C’est pour sauver l’intégrité de la revue effectivement mise à mal que cette rétractation a lieu. Certes ! mais quid des conséquences, d'une part sur les méthodes d'évaluation comme sur les autorisations déjà délivrées ou en voie de l'être quant à leur impact sanitaire.
Sur le premier, il faut se référer à la décision rendue récemment par la cour administrative d’appel de Paris, à propos des méthodes d’évaluation des pesticides par l’Anses, donnant un délai pour réévaluer toute une série d'autorisations en raison des faiblesses réglementaires d'évaluation qui avaient été observées. (CAA de Paris, 3e ch., n° 23PA03881, n° 23PA03883 n° 23PA03895, 3 septembre 2025)
Logiquement, et à l'échelle de la planète, toutes les autorisations qui reposent sur cette étude comme élément de base fourni par l’industriel devraient être suspendues pour être réévaluées et bien entendu toute demande concernant la prolongation ou de nouvelles autorisations à base de glyphosate devraient donner lieu à une nouvelle procédure d’évaluation excluant cette étude. Cette étude semble frauduleuse et la fraude corrompt tout, permettant le retrait sans délai.
En second lieu, la Cour de justice de l’Union européenne a depuis longtemps, rappelé aux autorités compétentes, que d’une part les études sur lesquelles elles se fondaient devaient être publiées mais surtout, d’autre part, que les études des industriels ne devaient en aucun cas être les seuls éléments ou les éléments majeurs pris en considération. Or, tel n’est évidemment pas le cas. Ainsi, dans la dernière réévaluation du glyphosate en 2024, moins de 1 % des études autres que celles des industriels ont été prises en considération !
Or, ce qui est mis en lumière par cette étude phare de 2000 est bien entendu reproductible sur d’autres études des industriels. Et cela interpelle également sur le sérieux des revues à comité de lecture. On peut se réjouir de ce que Elsevier ait fait le choix de la rétractation pour cette étude mais il s'interroge sur les décisions qui ont été prises pour revoir des études publiées dans la revue et qui ne reposeraient que sur des études industrielles non publiées.
On peut également s'interroger sur les responsabilités des uns et des autres, de Monsanto bien sûr, mais également de l'éditeur, dans les conséquences délétères de telles publications.

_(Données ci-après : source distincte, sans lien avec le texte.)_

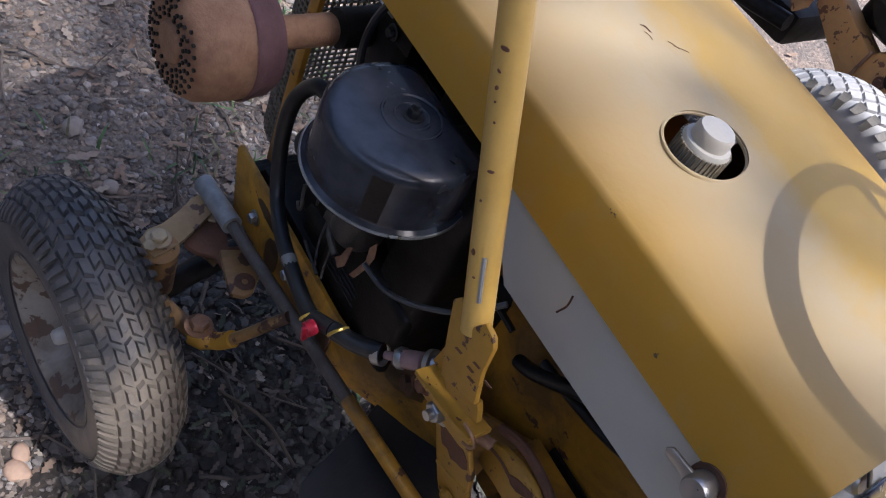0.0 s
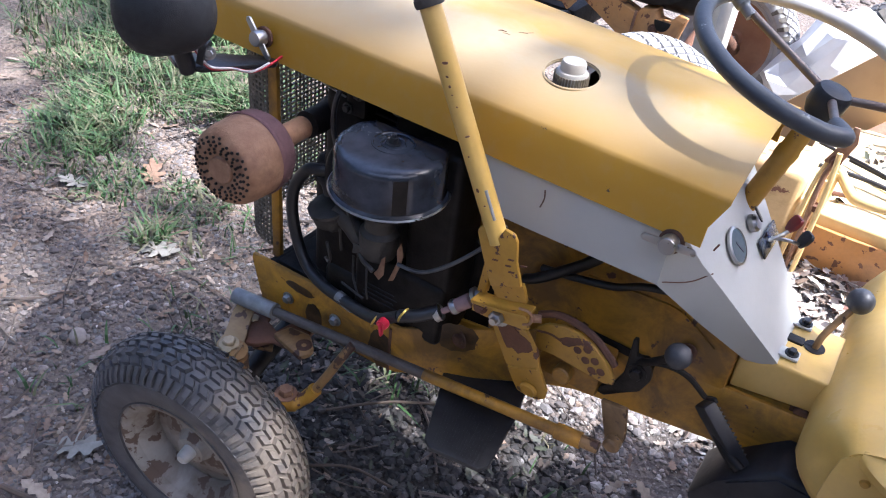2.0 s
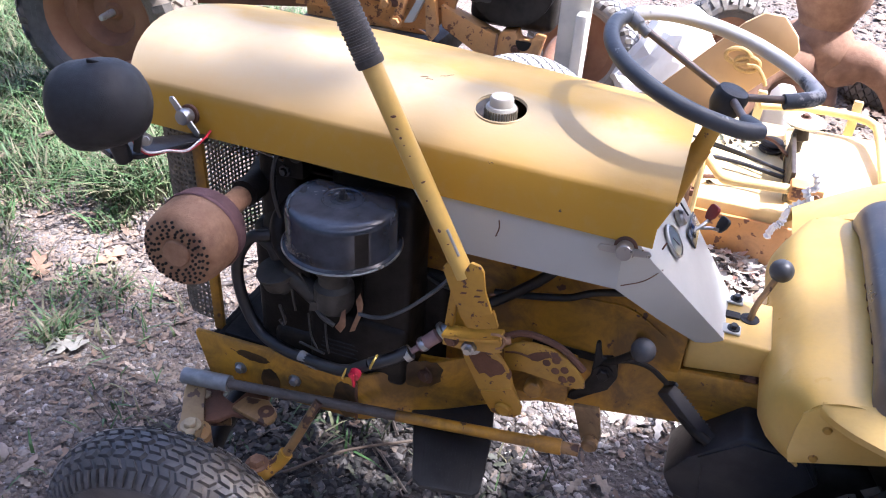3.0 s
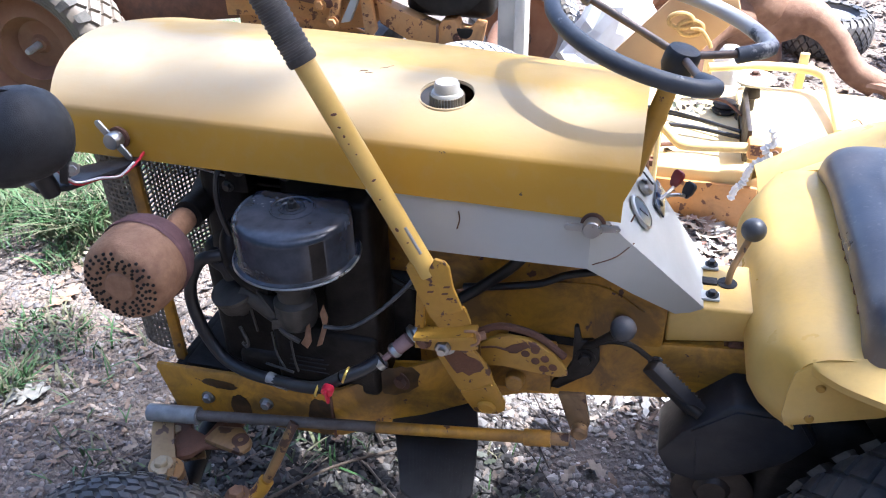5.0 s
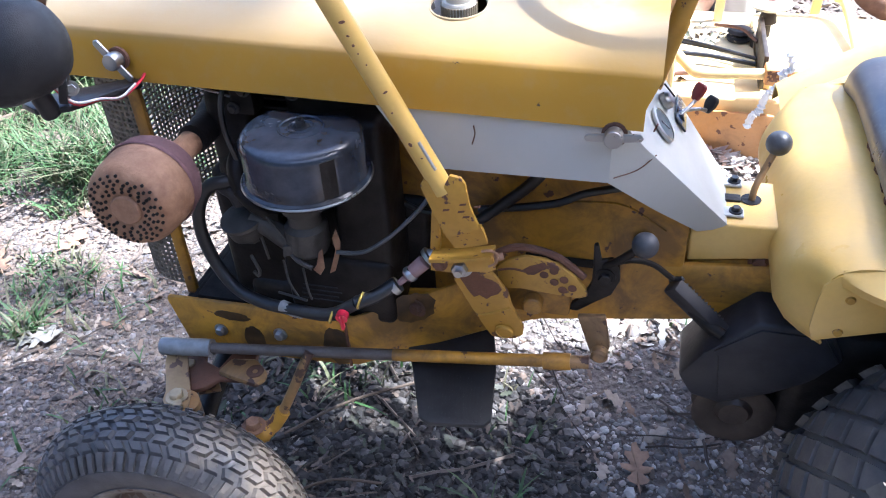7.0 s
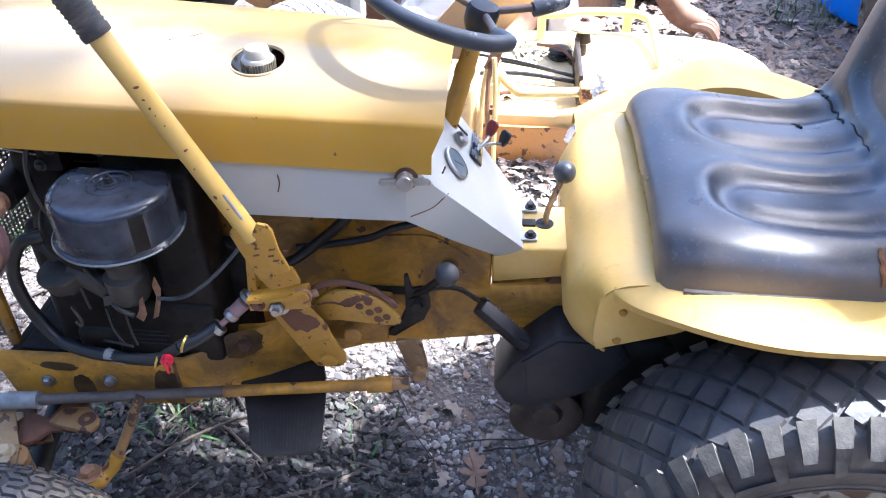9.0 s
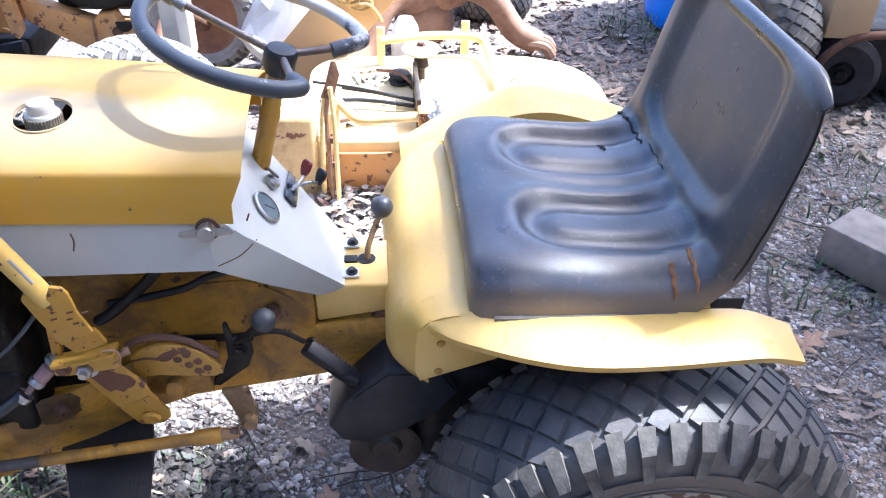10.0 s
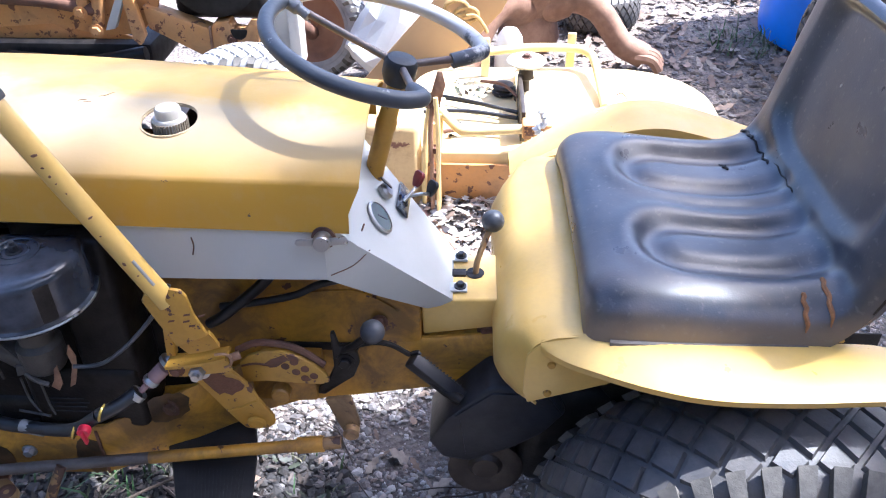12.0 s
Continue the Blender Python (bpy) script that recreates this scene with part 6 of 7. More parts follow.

En bref, à l'heure du backlash et de la remise en cause de l'impératif de protection sanitaire au bénéfice des industriels de la chimie, ce retrait a le mérite d'appeler un chat un chat et d’envoyer un signal fort à tous nos concitoyens pour qu'ils comprennent dans quelles conditions des décisions qui impactent considérablement leur santé celle de leurs enfants et leur avenir sont prises."